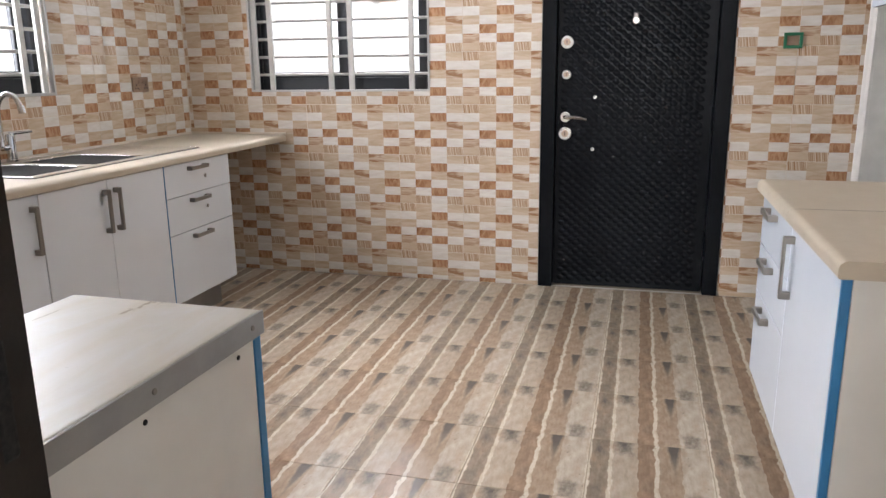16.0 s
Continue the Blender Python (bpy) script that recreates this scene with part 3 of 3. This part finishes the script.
tagged(part("floor_store", bbox(4.8, 7.2, -0.9, YS - 0.1, -0.15, -0.004), MARBLE), "grey floor of the room behind", "floor", kind="structure")
tagged(part("cut_tile_gap", bbox(5.62, 6.52, YS - 0.004, YS + 0.0065, 2.08, 2.135), RENDERED), "bare cement patch over the white door casing", "trim", kind="structure")


# ---- kitchen units ----
def bar_handle(parent, at, length, out, upright):
    """A flat bar pull on two feet. Drawn with the front at y = 0 and the room towards -y."""
    bm = bmesh.new()
    x, z = at
    if upright:
        box(bm, x - 0.0095, x + 0.0095, -out, -out + 0.009, z, z + length, 0.002)
        for q in (z, z + length - 0.022):
            box(bm, x - 0.0105, x + 0.0105, -out + 0.004, 0.0, q, q + 0.022, 0.002)
    else:
        box(bm, x, x + length, -out, -out + 0.009, z - 0.0095, z + 0.0095, 0.002)
        for q in (x, x + length - 0.022):
            box(bm, q, q + 0.022, -out + 0.004, 0.0, z - 0.0105, z + 0.0105, 0.002)
    return part("handle", bm, HANDLE, parent, "brushed pewter bar pull")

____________

What the exercise asks.
Quote only the lines from the line containing "Continue the Blender" through the end of the listing, please, keeping both the first and the last line.

Result below.
Continue the Blender Python (bpy) script that recreates this scene with part 3 of 3. This part finishes the script.
tagged(part("floor_store", bbox(4.8, 7.2, -0.9, YS - 0.1, -0.15, -0.004), MARBLE), "grey floor of the room behind", "floor", kind="structure")
tagged(part("cut_tile_gap", bbox(5.62, 6.52, YS - 0.004, YS + 0.0065, 2.08, 2.135), RENDERED), "bare cement patch over the white door casing", "trim", kind="structure")


# ---- kitchen units ----
def bar_handle(parent, at, length, out, upright):
    """A flat bar pull on two feet. Drawn with the front at y = 0 and the room towards -y."""
    bm = bmesh.new()
    x, z = at
    if upright:
        box(bm, x - 0.0095, x + 0.0095, -out, -out + 0.009, z, z + length, 0.002)
        for q in (z, z + length - 0.022):
            box(bm, x - 0.0105, x + 0.0105, -out + 0.004, 0.0, q, q + 0.022, 0.002)
    else:
        box(bm, x, x + length, -out, -out + 0.009, z - 0.0095, z + 0.0095, 0.002)
        for q in (x, x + length - 0.022):
            box(bm, q, q + 0.022, -out + 0.004, 0.0, z - 0.0105, z + 0.0105, 0.002)
    return part("handle", bm, HANDLE, parent, "brushed pewter bar pull")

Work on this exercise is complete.